--- DATA ENTRIES ---
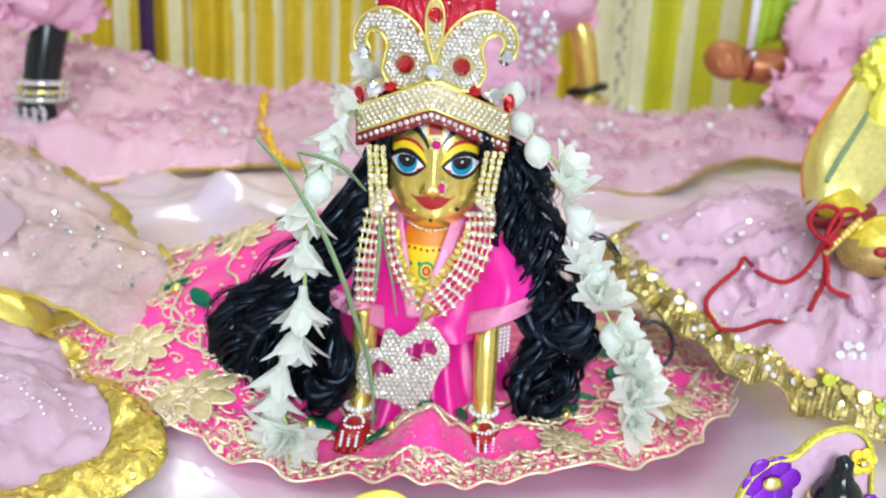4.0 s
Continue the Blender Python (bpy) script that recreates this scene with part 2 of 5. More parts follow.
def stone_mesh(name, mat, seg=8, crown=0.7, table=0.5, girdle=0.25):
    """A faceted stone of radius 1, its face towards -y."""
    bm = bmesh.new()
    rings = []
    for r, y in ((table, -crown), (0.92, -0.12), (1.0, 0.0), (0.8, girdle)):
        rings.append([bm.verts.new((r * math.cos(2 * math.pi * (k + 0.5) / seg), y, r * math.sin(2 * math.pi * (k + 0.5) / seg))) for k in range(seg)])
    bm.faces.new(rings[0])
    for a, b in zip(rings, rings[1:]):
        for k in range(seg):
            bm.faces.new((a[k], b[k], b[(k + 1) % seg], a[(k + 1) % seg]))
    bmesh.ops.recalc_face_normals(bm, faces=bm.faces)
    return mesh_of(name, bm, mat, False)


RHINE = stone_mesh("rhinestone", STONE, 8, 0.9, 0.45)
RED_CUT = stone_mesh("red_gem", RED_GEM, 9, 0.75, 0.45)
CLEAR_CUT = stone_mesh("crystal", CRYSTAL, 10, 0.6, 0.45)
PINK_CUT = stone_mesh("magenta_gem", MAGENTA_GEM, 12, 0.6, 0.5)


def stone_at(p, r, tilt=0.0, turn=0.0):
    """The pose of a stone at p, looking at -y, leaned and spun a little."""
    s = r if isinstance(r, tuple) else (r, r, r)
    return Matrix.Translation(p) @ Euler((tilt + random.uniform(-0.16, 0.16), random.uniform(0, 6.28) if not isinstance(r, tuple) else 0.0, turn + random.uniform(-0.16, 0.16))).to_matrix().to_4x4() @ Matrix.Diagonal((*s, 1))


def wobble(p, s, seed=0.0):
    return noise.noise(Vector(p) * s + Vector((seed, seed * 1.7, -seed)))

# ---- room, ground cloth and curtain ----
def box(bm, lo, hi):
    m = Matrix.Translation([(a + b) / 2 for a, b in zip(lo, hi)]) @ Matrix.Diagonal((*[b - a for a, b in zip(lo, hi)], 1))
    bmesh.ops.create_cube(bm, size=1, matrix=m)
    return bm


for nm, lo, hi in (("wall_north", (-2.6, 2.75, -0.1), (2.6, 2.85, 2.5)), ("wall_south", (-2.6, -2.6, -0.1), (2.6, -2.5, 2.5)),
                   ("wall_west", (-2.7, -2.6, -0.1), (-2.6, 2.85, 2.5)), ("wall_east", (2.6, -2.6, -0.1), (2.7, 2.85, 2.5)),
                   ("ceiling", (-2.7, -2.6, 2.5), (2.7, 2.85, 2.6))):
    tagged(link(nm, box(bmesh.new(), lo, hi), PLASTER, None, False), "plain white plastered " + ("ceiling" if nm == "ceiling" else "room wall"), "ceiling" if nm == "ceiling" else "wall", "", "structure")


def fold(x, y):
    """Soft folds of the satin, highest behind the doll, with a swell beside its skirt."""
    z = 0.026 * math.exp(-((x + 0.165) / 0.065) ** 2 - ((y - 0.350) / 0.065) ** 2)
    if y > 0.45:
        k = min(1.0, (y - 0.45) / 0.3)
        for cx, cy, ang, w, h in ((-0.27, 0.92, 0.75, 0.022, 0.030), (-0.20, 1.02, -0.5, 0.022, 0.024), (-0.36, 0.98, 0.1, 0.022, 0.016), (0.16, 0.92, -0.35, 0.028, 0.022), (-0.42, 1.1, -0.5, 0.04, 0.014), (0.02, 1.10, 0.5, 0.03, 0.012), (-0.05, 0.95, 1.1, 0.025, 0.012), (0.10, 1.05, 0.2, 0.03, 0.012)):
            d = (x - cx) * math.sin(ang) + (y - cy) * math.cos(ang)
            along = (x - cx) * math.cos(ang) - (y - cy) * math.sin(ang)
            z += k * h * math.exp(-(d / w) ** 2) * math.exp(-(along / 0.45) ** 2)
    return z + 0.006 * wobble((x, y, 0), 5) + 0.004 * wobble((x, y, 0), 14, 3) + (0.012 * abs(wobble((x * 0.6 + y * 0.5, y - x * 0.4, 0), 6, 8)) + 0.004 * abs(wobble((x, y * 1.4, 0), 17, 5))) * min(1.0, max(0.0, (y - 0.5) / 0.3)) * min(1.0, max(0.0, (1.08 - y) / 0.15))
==
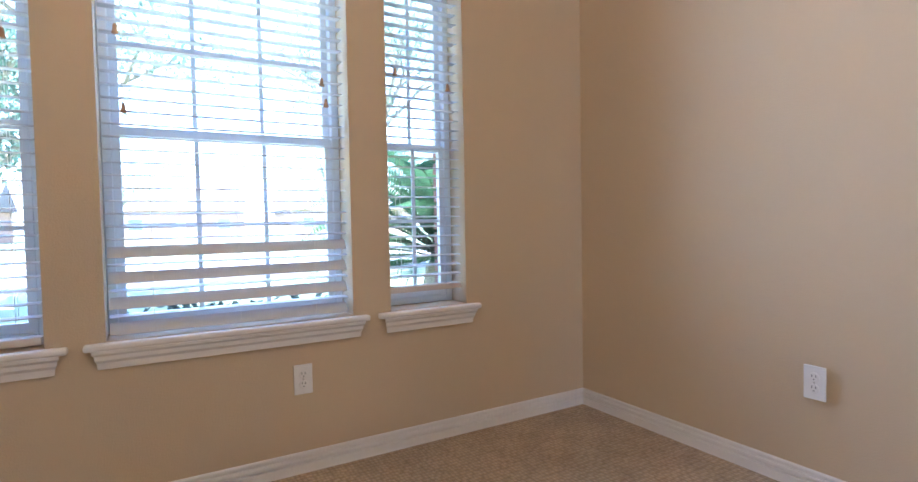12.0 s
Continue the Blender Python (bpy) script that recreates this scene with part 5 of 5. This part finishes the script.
...
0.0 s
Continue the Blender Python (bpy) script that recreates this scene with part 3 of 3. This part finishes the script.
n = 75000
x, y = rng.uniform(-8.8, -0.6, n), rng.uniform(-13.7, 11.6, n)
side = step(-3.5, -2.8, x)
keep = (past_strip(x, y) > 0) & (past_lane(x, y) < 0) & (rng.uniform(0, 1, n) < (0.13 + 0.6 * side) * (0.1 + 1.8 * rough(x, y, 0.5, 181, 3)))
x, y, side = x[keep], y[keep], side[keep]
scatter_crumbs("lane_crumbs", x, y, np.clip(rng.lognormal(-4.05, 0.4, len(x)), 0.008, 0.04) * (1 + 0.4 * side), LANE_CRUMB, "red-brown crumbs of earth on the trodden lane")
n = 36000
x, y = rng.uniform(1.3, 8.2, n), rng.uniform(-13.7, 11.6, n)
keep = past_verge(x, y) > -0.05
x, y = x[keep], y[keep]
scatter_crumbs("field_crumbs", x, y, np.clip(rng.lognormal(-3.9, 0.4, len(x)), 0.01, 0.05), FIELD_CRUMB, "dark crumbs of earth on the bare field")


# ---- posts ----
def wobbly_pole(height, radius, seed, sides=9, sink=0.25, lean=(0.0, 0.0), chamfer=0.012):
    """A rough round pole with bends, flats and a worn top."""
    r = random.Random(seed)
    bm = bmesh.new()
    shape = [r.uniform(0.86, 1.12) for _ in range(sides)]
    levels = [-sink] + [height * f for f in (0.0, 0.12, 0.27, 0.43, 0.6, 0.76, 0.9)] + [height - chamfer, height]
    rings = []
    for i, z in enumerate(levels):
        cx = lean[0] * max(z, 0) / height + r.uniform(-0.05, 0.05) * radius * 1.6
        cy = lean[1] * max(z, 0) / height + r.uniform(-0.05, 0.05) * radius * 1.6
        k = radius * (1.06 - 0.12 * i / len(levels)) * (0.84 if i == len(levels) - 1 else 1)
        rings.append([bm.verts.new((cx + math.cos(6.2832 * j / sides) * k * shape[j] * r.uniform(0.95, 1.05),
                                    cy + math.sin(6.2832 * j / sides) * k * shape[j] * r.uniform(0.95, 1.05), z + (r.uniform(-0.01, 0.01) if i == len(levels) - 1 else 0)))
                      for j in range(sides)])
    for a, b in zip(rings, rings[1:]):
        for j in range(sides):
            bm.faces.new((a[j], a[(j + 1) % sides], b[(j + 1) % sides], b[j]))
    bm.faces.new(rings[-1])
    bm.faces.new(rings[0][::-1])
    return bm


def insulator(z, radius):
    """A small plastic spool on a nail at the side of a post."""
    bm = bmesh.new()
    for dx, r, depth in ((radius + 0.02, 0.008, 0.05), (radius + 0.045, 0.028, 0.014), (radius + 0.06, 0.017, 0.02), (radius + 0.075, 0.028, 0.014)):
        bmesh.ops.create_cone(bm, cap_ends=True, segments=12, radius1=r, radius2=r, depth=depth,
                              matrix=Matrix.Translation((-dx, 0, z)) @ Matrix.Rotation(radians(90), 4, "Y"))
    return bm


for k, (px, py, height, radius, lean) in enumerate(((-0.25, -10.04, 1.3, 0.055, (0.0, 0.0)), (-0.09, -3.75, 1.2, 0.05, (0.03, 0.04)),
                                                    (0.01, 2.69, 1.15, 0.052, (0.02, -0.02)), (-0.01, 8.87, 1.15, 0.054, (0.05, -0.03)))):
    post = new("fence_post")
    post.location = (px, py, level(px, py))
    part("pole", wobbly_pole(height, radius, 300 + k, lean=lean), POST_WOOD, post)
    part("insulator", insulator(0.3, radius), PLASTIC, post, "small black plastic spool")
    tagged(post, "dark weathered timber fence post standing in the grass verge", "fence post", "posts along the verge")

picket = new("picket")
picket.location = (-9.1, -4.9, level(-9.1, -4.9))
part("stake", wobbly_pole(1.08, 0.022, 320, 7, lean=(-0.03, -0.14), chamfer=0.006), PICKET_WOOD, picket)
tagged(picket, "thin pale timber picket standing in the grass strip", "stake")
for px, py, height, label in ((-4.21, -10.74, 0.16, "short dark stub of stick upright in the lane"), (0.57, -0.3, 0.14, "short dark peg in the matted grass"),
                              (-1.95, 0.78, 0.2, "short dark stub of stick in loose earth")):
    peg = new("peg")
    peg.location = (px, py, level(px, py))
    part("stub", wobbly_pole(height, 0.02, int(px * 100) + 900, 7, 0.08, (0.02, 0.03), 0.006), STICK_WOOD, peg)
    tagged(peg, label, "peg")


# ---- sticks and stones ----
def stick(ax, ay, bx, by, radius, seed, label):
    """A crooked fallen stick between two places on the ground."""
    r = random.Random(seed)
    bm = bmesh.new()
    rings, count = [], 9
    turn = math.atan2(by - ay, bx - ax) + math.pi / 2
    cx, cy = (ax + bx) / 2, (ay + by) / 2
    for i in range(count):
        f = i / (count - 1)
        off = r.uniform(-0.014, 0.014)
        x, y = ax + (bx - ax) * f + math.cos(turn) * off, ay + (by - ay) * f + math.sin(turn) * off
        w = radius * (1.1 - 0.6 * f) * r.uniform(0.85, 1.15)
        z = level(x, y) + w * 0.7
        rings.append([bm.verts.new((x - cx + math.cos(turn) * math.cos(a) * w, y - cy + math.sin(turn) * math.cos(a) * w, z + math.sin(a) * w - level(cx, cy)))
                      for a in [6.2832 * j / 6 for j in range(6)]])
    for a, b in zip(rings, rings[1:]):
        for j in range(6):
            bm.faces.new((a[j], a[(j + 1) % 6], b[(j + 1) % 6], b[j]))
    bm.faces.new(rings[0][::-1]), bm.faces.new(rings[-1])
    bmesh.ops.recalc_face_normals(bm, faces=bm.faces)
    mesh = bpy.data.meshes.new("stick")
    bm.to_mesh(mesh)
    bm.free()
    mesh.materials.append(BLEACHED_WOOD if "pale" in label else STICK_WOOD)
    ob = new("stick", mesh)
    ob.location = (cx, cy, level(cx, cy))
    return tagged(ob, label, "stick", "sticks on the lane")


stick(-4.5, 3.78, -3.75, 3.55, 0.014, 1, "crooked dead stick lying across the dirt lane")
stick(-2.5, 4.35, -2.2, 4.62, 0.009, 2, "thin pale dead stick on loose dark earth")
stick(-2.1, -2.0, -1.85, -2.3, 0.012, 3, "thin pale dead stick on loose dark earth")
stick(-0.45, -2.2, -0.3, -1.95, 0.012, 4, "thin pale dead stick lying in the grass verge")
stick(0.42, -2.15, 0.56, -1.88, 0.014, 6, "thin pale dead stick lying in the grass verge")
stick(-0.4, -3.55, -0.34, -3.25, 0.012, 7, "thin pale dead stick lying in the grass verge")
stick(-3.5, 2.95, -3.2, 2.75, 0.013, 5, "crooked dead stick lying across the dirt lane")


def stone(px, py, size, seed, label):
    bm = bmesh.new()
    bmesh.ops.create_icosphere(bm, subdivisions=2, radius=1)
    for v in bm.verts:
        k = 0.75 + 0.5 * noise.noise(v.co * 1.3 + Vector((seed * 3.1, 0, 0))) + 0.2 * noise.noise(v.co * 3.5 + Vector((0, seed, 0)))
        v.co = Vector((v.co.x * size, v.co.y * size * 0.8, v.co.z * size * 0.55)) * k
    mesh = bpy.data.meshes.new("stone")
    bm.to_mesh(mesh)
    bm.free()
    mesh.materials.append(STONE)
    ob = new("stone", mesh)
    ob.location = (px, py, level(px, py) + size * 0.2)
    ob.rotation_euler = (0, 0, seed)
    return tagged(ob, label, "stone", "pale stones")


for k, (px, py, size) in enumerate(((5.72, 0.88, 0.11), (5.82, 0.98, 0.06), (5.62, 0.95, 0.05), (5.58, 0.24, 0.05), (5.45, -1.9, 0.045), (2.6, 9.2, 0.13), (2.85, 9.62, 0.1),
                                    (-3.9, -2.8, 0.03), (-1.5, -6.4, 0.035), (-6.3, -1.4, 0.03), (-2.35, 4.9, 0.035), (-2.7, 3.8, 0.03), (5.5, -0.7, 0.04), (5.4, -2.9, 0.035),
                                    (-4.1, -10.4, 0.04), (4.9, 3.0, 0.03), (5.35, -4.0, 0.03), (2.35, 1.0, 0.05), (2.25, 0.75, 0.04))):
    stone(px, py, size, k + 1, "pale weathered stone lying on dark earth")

--- WHAT IS REQUIRED ---
Report the number of lines in the listing above that include the word "Blender", and nothing else.

--- SOLUTION TO THIS TASK ---
3